Thinking back to my old Sony Ericcson P990, back in the mid noughties, I would have loved to replace it with an Android phone.

The P990 was a geek phone. It had no battery life, but it had an amazing array of features. I once reconfigured it to use an international dial up internet connection, to post an email from a beach in Thailand, where no mobile internet was available (at the time). You can’t do that with a modern phone. But the P990 was in my opinion utterly unusable, unless you knew an awful lot about IT.

Compared to that, Android is a dream for ordinary users – most of the functions can be accessed without arcane messing with the settings, the app paradigm is simple and intuitive – what could be better?

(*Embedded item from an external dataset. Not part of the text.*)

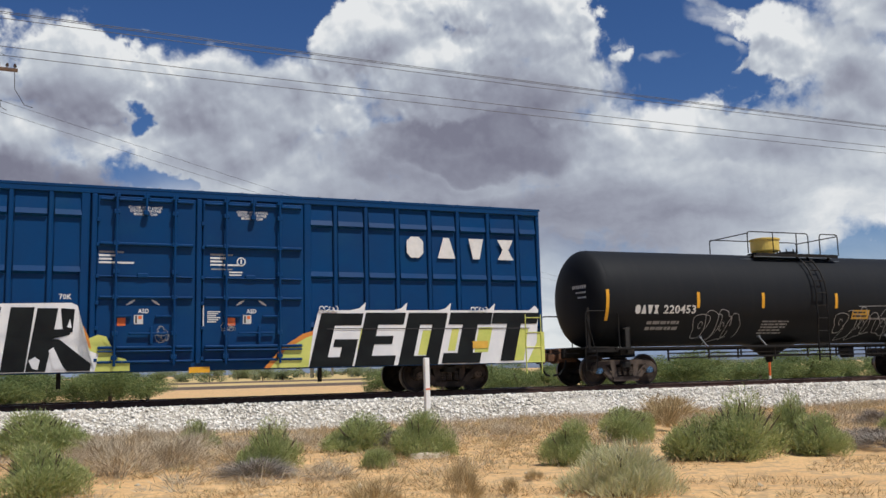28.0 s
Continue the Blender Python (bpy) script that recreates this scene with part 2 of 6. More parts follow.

The answer of course is iPhone. I tried switching my wife to an Android phone a few years ago, when she needed a new phone (I needed a new test device, budget was tight) – she hated it.

I had to buy my wife a new iPhone when she threatened to throw the Android phone out the window of the car. It kept stalling her, tripping her up with sudden eruptions of complexity, which she needed me to fix – something she never had to fear when using an iPhone.

Granted her phone ran Gingerbread, and new versions of Android are far better.

Android is good, many people use it and love it. Android Apps can do things iPhone Apps are forbidden from doing. An Android app can send email or SMS on your behalf (once you grant fairly scary permissions before installation), which opens a vast range of desirable functionality, such as apps which create personalised SMS messages.

Android apps can run background processes (iPhone is very limited in this regard, though less so with iOS 7), and Android apps have far fewer limitations when it comes to app store approval – so it is possible to configure Android apps and Android phones to do really useful tasks, which simply cannot be done on an iPhone, unless you jailbreak it.

But iPhone has one, towering advantage of Android – it doesn’t scare people. It doesn’t deter people who are uncomfortable with geek devices.

This in my opinion is the source of iPhone’s loyalty – people who don’t like tech, feel comfortable using an iPhone. This simple, powerful advantage is what makes iPhone special.

It remains to be seen whether Apple iPhone can maintain this advantage. Android is catching up – each generation of the Android operating system is a little easier to use, a little less threatening to people who can’t stand geek tech.

The next version of Android may be the breakthrough which levels the playing field.